A Happy Start to 2014 on Attatash Pond

It doesn’t take much to satisfy a starving iceboater. Give us the clickity clack of the runners on ice black, the pressure of wind on the sail, an occasional hike and a few other sailors and we come home happy. What does it matter that we need to tack and gybe once a minute and keep a very focused eye on traffic because the pond is only a mile around. No islands, no straights, no bays. But we had all of this and more today on Attatash, a frog pond in Merrimac, Mass.

Luke Buxton came out of retirement for a nice spin in a loaner DN, John Bianchi ( who we thought was permanently ensconced in a cabana in Florida for the winter) happened to be in the neighborhood and dropped in for a visit. We marveled at the energy of Louise Racine, who bought his boat this year, and who has been to every Regatta so far and has signed up for all the rest! Jeff Nabb was there, as well as Rick Hobbs with his quiver of SkinBats. Dave and Kristin Buckley came up from Newport with a lovely new mast from Jeff Kent. Dave is determined to become very competitive this season and displayed some of his mojo by pacing Indigo for a couple of laps. This is significant as Curtis had re-vamped the sheeting on the old girl and seriously boosted boatspeed. He’ll be giving Whizzard company this winter! Thanks to Paul Delnero for scouting this platelet on his icebike, and to Jory for the excellent company on the three hour drive from Maine.
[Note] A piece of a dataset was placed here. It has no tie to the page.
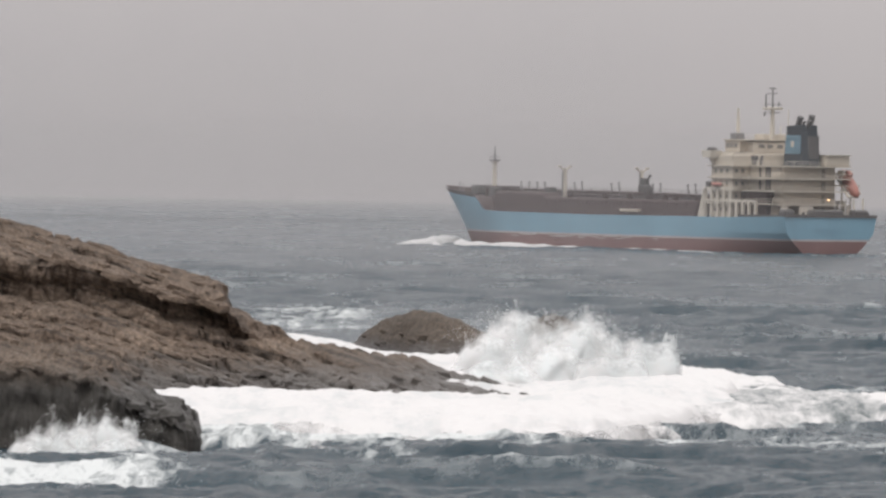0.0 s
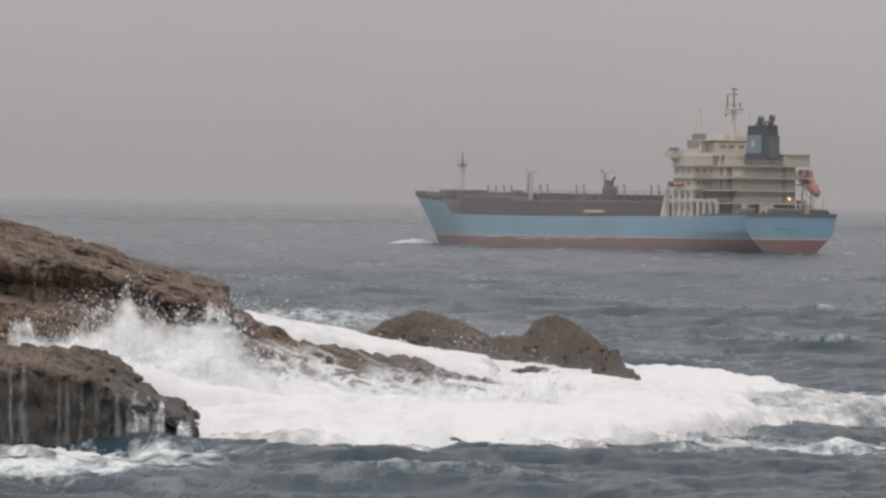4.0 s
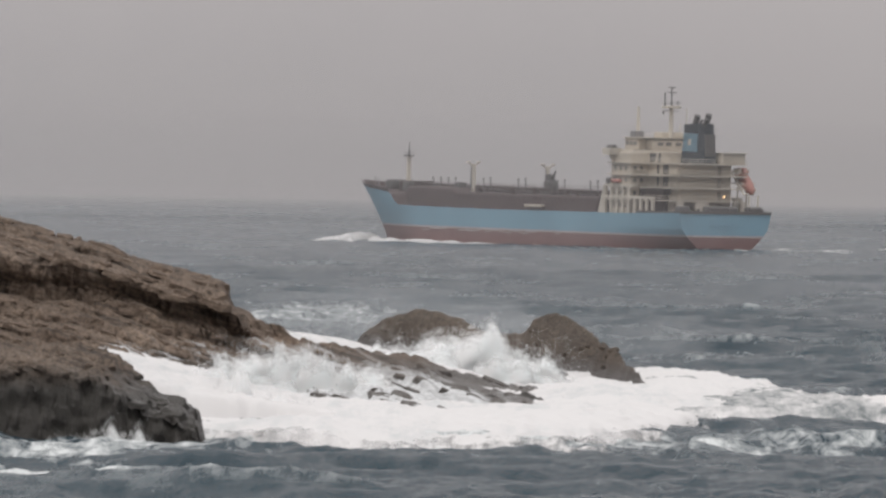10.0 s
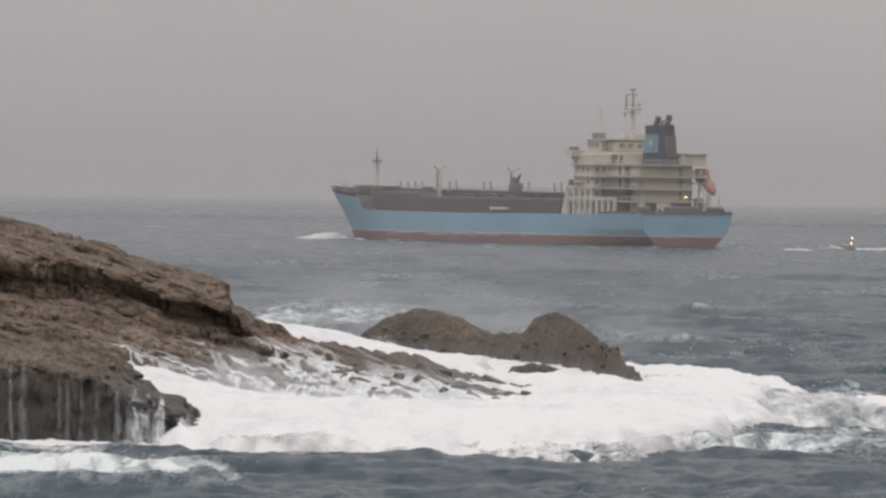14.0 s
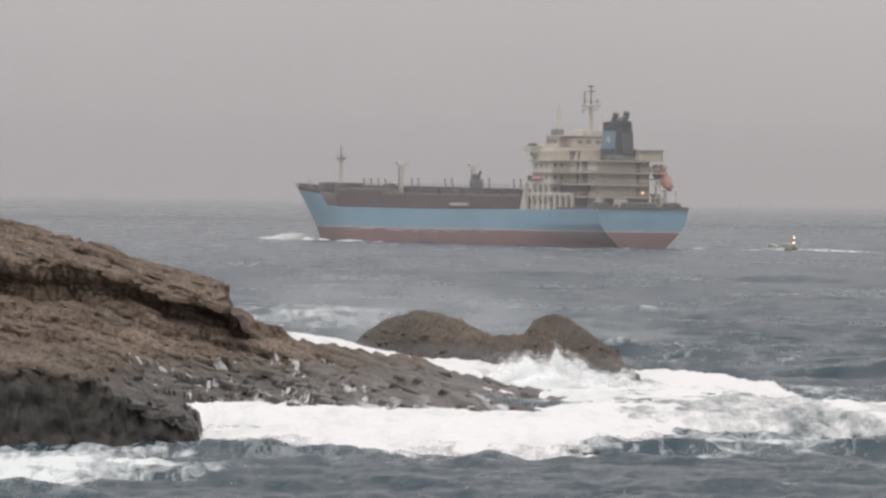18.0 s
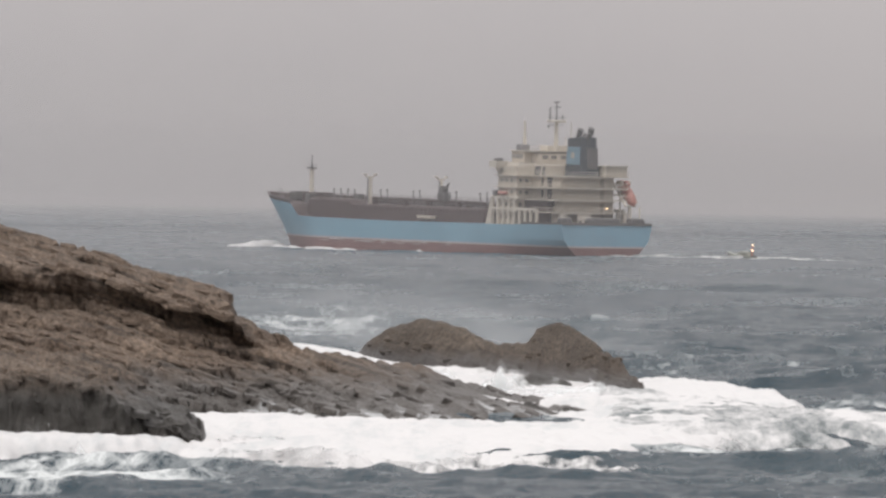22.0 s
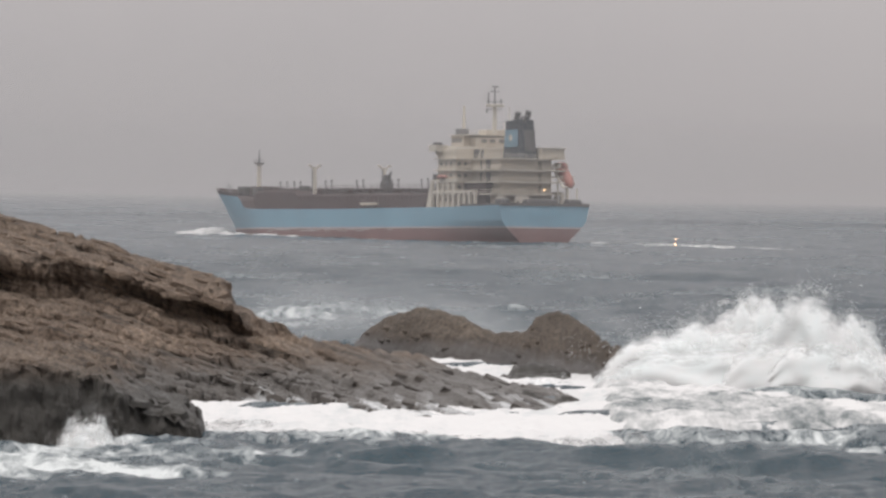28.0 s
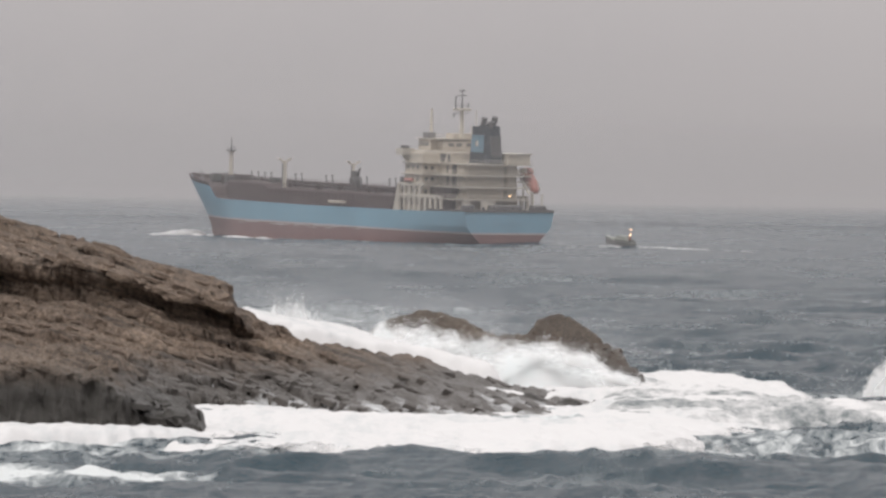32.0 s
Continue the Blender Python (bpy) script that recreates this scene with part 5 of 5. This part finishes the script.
# ---------------------------------------------------------------- everything that moves
# seconds, place of the tanker (x, y, heave), bow-up pitch, heading
SAILING = [
    (0.0, 47.99, 1998.3, 0.1, 0.17, 121.32), (0.5, 46.86, 2000.6, 0.03, 0.34, 121.29), (1.0, 45.71, 2002.9, -0.03, 0.47, 121.26),
    (1.5, 44.54, 2005.2, -0.01, 0.51, 121.24), (2.0, 43.35, 2007.5, 0.02, 0.49, 121.21), (2.5, 42.21, 2009.8, 0.03, 0.36, 121.18),
    (3.0, 41.17, 2012.1, -0.05, 0.15, 121.15), (3.5, 40.24, 2014.4, -0.2, -0.13, 121.12), (5.5, 36.04, 2023.7, -0.5, -0.61, 121.0),
    (6.0, 34.9, 2026.0, -0.4, -0.41, 120.97), (6.5, 33.79, 2028.3, -0.28, -0.21, 120.94), (7.0, 32.64, 2030.6, -0.08, 0.0, 120.91),
    (7.5, 31.4, 2032.9, 0.03, 0.21, 120.88), (8.0, 30.12, 2035.2, 0.19, 0.4, 120.86), (8.5, 28.85, 2037.5, 0.32, 0.52, 120.83),
    (9.0, 27.53, 2039.8, 0.52, 0.58, 120.8), (9.5, 26.22, 2042.1, 0.56, 0.55, 120.77), (10.0, 24.97, 2044.4, 0.53, 0.44, 120.74),
    (10.5, 23.86, 2046.7, 0.36, 0.28, 120.71), (11.0, 22.67, 2049.0, 0.24, 0.08, 120.68), (11.5, 21.57, 2051.3, 0.02, -0.11, 120.65),
    (12.0, 20.42, 2053.6, -0.2, -0.24, 120.62), (12.5, 19.31, 2055.9, -0.46, -0.31, 120.59), (13.0, 18.29, 2058.3, -0.57, -0.3, 120.56),
    (13.5, 17.35, 2060.6, -0.7, -0.22, 120.53), (14.0, 16.5, 2062.9, -0.65, -0.08, 120.51), (14.5, 15.54, 2065.2, -0.54, 0.08, 120.48),
    (16.5, 10.56, 2074.4, 0.36, 0.47, 120.36), (17.0, 9.27, 2076.7, 0.59, 0.29, 120.33), (17.5, 7.99, 2079.0, 0.66, 0.08, 120.3),
    (18.0, 6.73, 2081.3, 0.53, -0.17, 120.27), (18.5, 5.32, 2083.6, 0.31, -0.35, 120.24), (19.0, 3.97, 2085.9, 0.08, -0.53, 120.21),
    (19.5, 2.71, 2088.2, -0.15, -0.59, 120.18), (20.0, 1.67, 2090.5, -0.35, -0.59, 120.15), (20.5, 0.61, 2092.8, -0.57, -0.41, 120.13),
    (21.0, -0.45, 2095.1, -0.65, -0.14, 120.1), (21.5, -1.52, 2097.4, -0.69, 0.17, 120.07), (22.0, -2.57, 2099.8, -0.5, 0.5, 120.04),
    (22.5, -3.69, 2102.1, -0.3, 0.78, 120.01), (23.0, -4.85, 2104.4, 0.05, 0.98, 119.98), (23.5, -5.76, 2106.7, 0.3, 1.0, 119.95),
    (24.0, -6.88, 2109.0, 0.54, 0.89, 119.92), (24.5, -8.0, 2111.3, 0.64, 0.62, 119.89), (25.0, -9.43, 2113.6, 0.66, 0.28, 119.86),
    (25.5, -10.72, 2115.9, 0.62, -0.16, 119.83), (27.5, -15.73, 2125.1, -0.45, -1.1, 119.72), (28.0, -16.89, 2127.4, -0.82, -0.89, 119.69),
    (28.5, -18.01, 2129.7, -1.06, -0.6, 119.66), (29.0, -19.17, 2132.0, -1.05, -0.2, 119.63), (29.5, -20.32, 2134.3, -0.92, 0.27, 119.6),
    (30.0, -21.53, 2136.6, -0.64, 0.71, 119.57), (30.5, -22.64, 2138.9, -0.33, 1.08, 119.54), (31.0, -23.78, 2141.3, -0.02, 1.3, 119.51),
    (31.5, -24.81, 2143.6, 0.4, 1.3, 119.48), (32.0, -25.81, 2145.9, 0.94, 1.1, 119.45),
]
# seconds, place across and height of the small boat's masthead
BOATING = [
    (0.0, 151.0, 4.2), (3.0, 140.2, 3.4), (6.0, 129.3, 4.6), (9.0, 118.5, 3.6), (11.0, 111.3, 4.3),
    (12.5, 105.9, 3.9), (14.0, 100.3, 3.4), (15.0, 97.0, 4.1), (16.5, 90.7, 5.0), (17.5, 87.8, 3.9), (18.5, 84.4, 3.8),
    (20.0, 80.5, 4.4), (21.5, 76.1, 4.1), (22.5, 74.0, 3.5), (23.0, 72.4, 3.3), (24.0, 69.0, 3.8), (25.0, 66.5, 4.9), (25.5, 65.2, 5.7),
    (26.5, 61.9, 5.2), (27.5, 58.6, 3.3), (28.0, 56.5, 2.4), (28.5, 55.0, 1.9), (29.0, 54.2, 2.1), (30.0, 51.2, 3.6), (31.0, 48.0, 4.8), (32.0, 45.0, 5.2),
]


def motions():
    walk(ship, [(t, pose(x, y, z, 0.35 * math.sin(0.7 * t), -pitch, head)) for t, x, y, z, pitch, head in SAILING])
    walk(bow_wave, [(t, pose(x, y, slam(t), 0, 0, head)) for t, x, y, z, pitch, head in SAILING])
    walk(hull_wash, [(t, pose(x, y, float(np.interp(t, [0, 17.5, 19, 21.5, 23, 27.5, 28.6, 30, 31.2, 32], [-2.6, -2.6, -0.6, -0.5, -2.6, -2.6, -0.5, -0.5, -2.2, -2.6])), 0, 0, head)) for t, x, y, z, pitch, head in SAILING])
    walk(stern_wake, [(t, pose(x, y, 0.2 * math.sin(0.9 * t) - 0.3, 0, 0, head)) for t, x, y, z, pitch, head in SAILING])
    walk(boat, [(t, pose(x - 2.2, 2002, z - 3.95, 0, 3 * math.sin(1.3 * t) - 4, 140)) for t, x, z in BOATING])
    walk(boat_wake, [(t, pose(x - 2.2, 2002, 0.1, 0, 0, 136)) for t, x, z in BOATING])
    # the swell runs in from the open sea past the rocks
    walk(sea, [(t, pose(-1.7 * t, -2.6 * t, 0)) for t in (0, 8, 16, 24, 32)])
    beat = [i * 0.8 for i in range(41)]
    front_t, front_y = [0, 2, 3.5, 6, 9, 11, 12, 13, 14.5, 17, 19, 21, 23, 25, 28, 30, 32], [579, 574, 563, 561, 578, 569, 555, 555, 555, 558, 564, 560, 551, 552, 573, 556, 548]
    walk(surf_front, [(t, pose(1.5 - 0.8 * math.sin(0.75 * t + 0.5), float(np.interp(t, front_t, front_y)), surge(t))) for t in beat])
    walk(surf_lace, [(t, pose(1.8 - 0.8 * math.sin(0.75 * t + 0.2), float(np.interp(t, front_t, front_y)) - 29, 0.45 * surge(t) - 0.28)) for t in beat])
    walk(surf_back, [(t, pose(7 - 1.0 * math.sin(0.7 * t), 687, 0.6 * surge(t + 0.8))) for t in beat])
    walk(surf_right, [(t, pose(34 - 1.2 * math.sin(0.65 * t + 1) - float(np.interp(t, [10, 17, 32], [0, 5, 5])), float(np.interp(t, [0, 3, 5.5, 10, 13, 17, 21, 25, 28, 32], [640, 637, 641, 637, 631, 619, 611, 619, 613, 619])), 0.4 * surge(t + 0.4) + 0.15 + 0.45 * float(np.interp(t, [3.5, 5, 8, 9.5, 14, 17, 22, 25, 28, 32], [0, -1.1, -1.1, 0, 0, 0.7, 0.7, 0.5, 1, 0.8])))) for t in beat])
    walk(foam_foot, [(t, pose(-25 + 0.6 * math.sin(0.8 * t), 512, slop(t))) for t in beat])
    walk(dark_swell, [(t, pose(-21 - 0.5 * math.sin(0.8 * t), 509, float(np.interp(t, [0, 0.8, 1.6, 2.4, 3.4, 9.8, 10.8, 12.2, 13.2, 32], [-2.0, 0.4, 1.1, 0.9, -2.0, -2.0, 0.9, 0.9, -2.0, -2.0])))) for t in beat])
    walk(gully_foam, [(t, pose(-17 + 0.4 * math.sin(0.9 * t), 583, gully(t))) for t in beat])
    walk(ridge_surge, [(t, pose(-6.5 + 0.5 * math.sin(0.7 * t), 666.5, over_ridge(t))) for t in beat])
    walk(high_swash, [(t, pose(0, 0, float(np.interp(t, [0, 0.8, 2, 14.5, 17.5, 19, 21, 23.5, 25, 27, 32], [-0.6, -0.6, 0, 0, -0.09, -0.2, -0.6, -0.6, -0.6, -0.6, -0.6])))) for t in beat])
    for t, x, y, z, pitch, head in SAILING:
        BOW.append((t, pose(x, y, flung(t), 0, 0, head) @ pose(78, 0, 0)))
    walk(bow_spray, BOW)
    walk(drift, [(t, pose(4 - 0.3 * t, 0, z)) for t, z in ((0, -3.5), (8, -3), (11, -0.5), (16, 0), (24, 0), (28, -1), (32, -0.6))])
    walk(slab_mist, [(t, pose(x, 0, z)) for t, x, z in ((0, 0, -9), (2.6, -1, -9), (3.4, 0, 0.4), (4.6, 2, -0.6), (6.0, 3, -9), (11.6, -2, -9), (12.5, 0, 0.8), (13.2, 1.5, 0.2), (14.0, 3, -0.8), (15.6, 4, -9), (32, 4, -9))])
    for ob, u, w, tall, high, dy, turn, lag, track in PLUMES:
        ts, xc, hw, top = (np.array(v, float) for v in zip(*track))
        low, rows = -high - 3.0, []
        for t in np.unique(np.concatenate([[0.0, 32.0], ts, (ts[1:] + ts[:-1]) / 2])):
            z = float(np.interp(t + lag, ts, top))
            z = low if z <= -1.9 else z * tall - 0.74 * high
            x = float(np.interp(t, ts, xc) + u * max(1.0, np.interp(t, ts, hw) - 0.4 * w))
            rows.append((float(t), pose(x, dy, max(z, low), 0, 3 * math.sin(t + turn), turn)))
        walk(ob, rows)
    walk(falls, [(t, pose(0, 0, z)) for t, z in ((0, -9), (2, -9), (2.8, 0), (9.6, 0), (10.6, -9), (12.3, -9), (12.9, 0), (15.5, 0), (17, -2), (18, -9), (22.8, -9), (23.4, -1.2), (24.5, -1.2), (25.5, -9), (32, -9))])


BOW = []


def flung(t):
    """How far the bow's spray stands out of the water."""
    return float(np.interp(t, [0, 7.5, 8.5, 9.5, 10.5, 20, 20.8, 21.6, 22.6, 28.2, 29.0, 29.6, 30.4, 31.4, 32], [-12, -12, -6, -5.6, -12, -12, -4.4, -4.2, -12, -12, -1.2, -0.8, -2.6, -8, -12]))


def slop(t):
    """Height of the foam at the foot of the dark rock."""
    return float(np.interp(t, [0, 1.5, 3, 4.5, 5.5, 8.5, 10, 11, 12.5, 13, 14, 14.5, 16.5, 18, 19.5, 21, 22, 23, 25, 27, 28, 29.5, 30.5, 32],
                           [-0.9, -0.9, -0.4, -0.8, -1.3, -1.3, -0.9, -0.8, 0.6, 0.8, -0.3, -0.8, -2.0, -1.4, 0.3, 0.9, 0.9, 0.7, -0.8, -1.0, -0.8, 0.6, 1.1, 0.9]))


def gully(t):
    """Height of the water in the gully behind the dark rock."""
    return float(np.interp(t, [0, 0.5, 1.2, 3, 5.5, 7, 8.5, 10, 11.5, 13, 14, 14.5, 16.5, 18, 32], [-1.8, -1.4, 0.0, 0.8, 0.8, 0.3, -0.5, 0.2, 0.6, 0.0, -0.5, -0.8, -2.0, -2.6, -2.8]))


def over_ridge(t):
    """Height of the water heaped behind the low ridge."""
    return float(np.interp(t, [0, 2.5, 4, 5.5, 7, 8.5, 10, 11.5, 12.5, 13, 14.5, 16.5, 18, 19.5, 21, 23, 25, 28, 29, 30.5, 32],
                           [-1, -0.3, 0.1, -0.4, -0.9, -1.6, -1.0, -0.3, 0.0, -0.1, -0.5, -0.7, -0.9, -1.5, -1.3, -0.9, -1.0, -2.6, -2.8, -0.4, 0.3]))


def slam(t):
    """How far the bow wave stands out of the water."""
    return float(np.interp(t, [0, 1, 3, 6, 9, 11, 13, 17, 19, 21, 23, 25, 28, 30, 31, 32], [0.2, -0.2, -0.9, -0.5, 0.2, 0.0, -0.5, -0.4, -0.4, 0.0, -0.5, -1.4, -0.2, 0.5, 0.0, -0.3]))


def surge(t):
    """Rise and fall of the water on the reef, in metres."""
    return float(np.interp(t, [0, 1.5, 3, 4.5, 6, 9, 11, 12.5, 13.5, 15, 17, 19, 21.5, 23, 25, 27.5, 29, 30.5, 32],
                           [1.2, 1.1, 1.5, 1.4, 0.9, 0.75, 0.6, 1.5, 1.3, 0.9, 0.6, 0.45, 0.5, 0.6, 0.45, 0.2, 0.05, 0.4, 0.5]))


motions()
This is what it takes to keep iceboating viable: interested people finding sailable ice and the sharing it with the rest of us. Especially in this apparent drought we rely on teamwork more than ever. NEIYA scouts are scouring New England at this very moment searching for a plate large enough for the Doc Fellows Regatta this weekend. It hasn’t been called ON yet, but if you know of anything at least 1×2 miles please check in here, or with Eben Whitcomb at ebenw3@comcast.net.

When I read the forecast these days my eyes glaze over with the exciting variety of precipitation and super cold temps. Trying to interpolate a small sailing window is like trying putting a split ring into a cotter pin with frozen fingers. It just ain’t gonna
happen. This is all the reason we need to spend six hours in a car for an icy fix on a faraway frog pond.